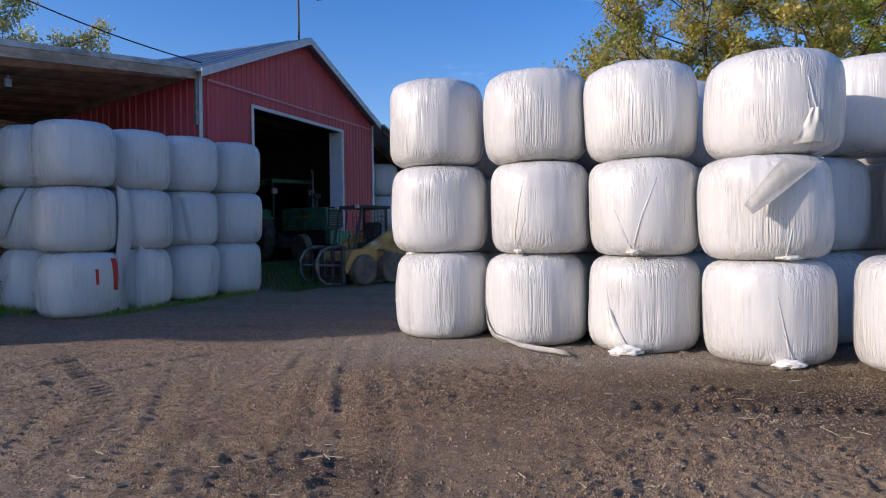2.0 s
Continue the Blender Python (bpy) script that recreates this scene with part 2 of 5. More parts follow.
def prism(bm, outline, y0, y1, m=None):
    """An outline of (x, z) pushed from y0 to y1."""
    f = [bm.verts.new((x, y0, z)) for x, z in outline]
    k = [bm.verts.new((x, y1, z)) for x, z in outline]
    n = len(f)
    bm.faces.new(f)
    bm.faces.new(k[::-1])
    for i in range(n):
        bm.faces.new((f[i], k[i], k[(i + 1) % n], f[(i + 1) % n]))
    if m is not None:
        bmesh.ops.transform(bm, matrix=m, verts=f + k)
    bmesh.ops.recalc_face_normals(bm, faces=bm.faces)


def lathe(bm, profile, seg=32, m=None):
    """A profile of (r, z) turned about z."""
    rings = []
    for r, z in profile:
        rings.append([bm.verts.new((r * math.cos(k * math.tau / seg), r * math.sin(k * math.tau / seg), z)) for k in range(seg)])
    for q, w in zip(rings, rings[1:]):
        for k in range(seg):
            bm.faces.new((q[k], q[(k + 1) % seg], w[(k + 1) % seg], w[k]))
    bm.faces.new(rings[0][::-1])
    bm.faces.new(rings[-1])
    if m is not None:
        bmesh.ops.transform(bm, matrix=m, verts=[v for g in rings for v in g])


# ---- plan ----
EYE_PLAN = Vector((-1.3, -0.2))
CORNER = Vector((-9.0, 14.85))                   # front corner of the barn that meets the shed
ALONG = Vector((0.239, 0.971))                   # along the barn's gable wall
BACK = Vector((-0.971, 0.239))                   # from the gable wall into the barn
BARN_W, BARN_D, EAVE_Z, RIDGE_Z, FLOOR_Z = 8.6, 15.0, 5.4, 7.2, 0.70
DOOR0, DOOR1, DOOR_Z = 1.98, 6.5, 4.85
SHED_A, SHED_B = Vector((-14.2, 6.55)), Vector((-9.05, 14.72))
SHED_U = (SHED_B - SHED_A).normalized()
SHED_V = Vector((-SHED_U.y, SHED_U.x))
SHED_L = (SHED_B - SHED_A).length


def smooth01(a, b, x):
    t = np.clip((x - a) / (b - a), 0, 1)
    return t * t * (3 - 2 * t)


def base_z(x, y):
    """The lie of the land: level in the yard, rising to the barn."""
    d = np.hypot(x - EYE_PLAN.x, y - EYE_PLAN.y)
    a = (x - CORNER.x) * ALONG.x + (y - CORNER.y) * ALONG.y
    b = (x - CORNER.x) * BACK.x + (y - CORNER.y) * BACK.y
    z = 0.2 * smooth01(12.0, 16.5, d) * smooth01(3.0, -1.0, x)
    bank = smooth01(-2.3, -0.4, b) * smooth01(0.4, 1.9, a) * smooth01(BARN_W + 6, BARN_W + 1, a)
    return z + (FLOOR_Z - 0.22) * bank


def gz(x, y):
    return float(base_z(np.float64(x), np.float64(y)))


def bp(a, b, z=0.0):
    """A place in the barn's own lines."""
    p = CORNER + ALONG * a + BACK * b
    return Vector((p.x, p.y, z))


def sp(s, v, z=0.0):
    """A place in the shed's own lines."""
    p = SHED_A + SHED_U * s + SHED_V * v
    return Vector((p.x, p.y, z))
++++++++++
→ The request
Quote nothing but the lines that run from the line containing "Continue the Blender" through the line containing "bmesh.ops.recalc_face_normals(bm, faces=bm.faces)", keeping both of them word for word.

→ Correct answer
Continue the Blender Python (bpy) script that recreates this scene with part 2 of 5. More parts follow.
def prism(bm, outline, y0, y1, m=None):
    """An outline of (x, z) pushed from y0 to y1."""
    f = [bm.verts.new((x, y0, z)) for x, z in outline]
    k = [bm.verts.new((x, y1, z)) for x, z in outline]
    n = len(f)
    bm.faces.new(f)
    bm.faces.new(k[::-1])
    for i in range(n):
        bm.faces.new((f[i], k[i], k[(i + 1) % n], f[(i + 1) % n]))
    if m is not None:
        bmesh.ops.transform(bm, matrix=m, verts=f + k)
    bmesh.ops.recalc_face_normals(bm, faces=bm.faces)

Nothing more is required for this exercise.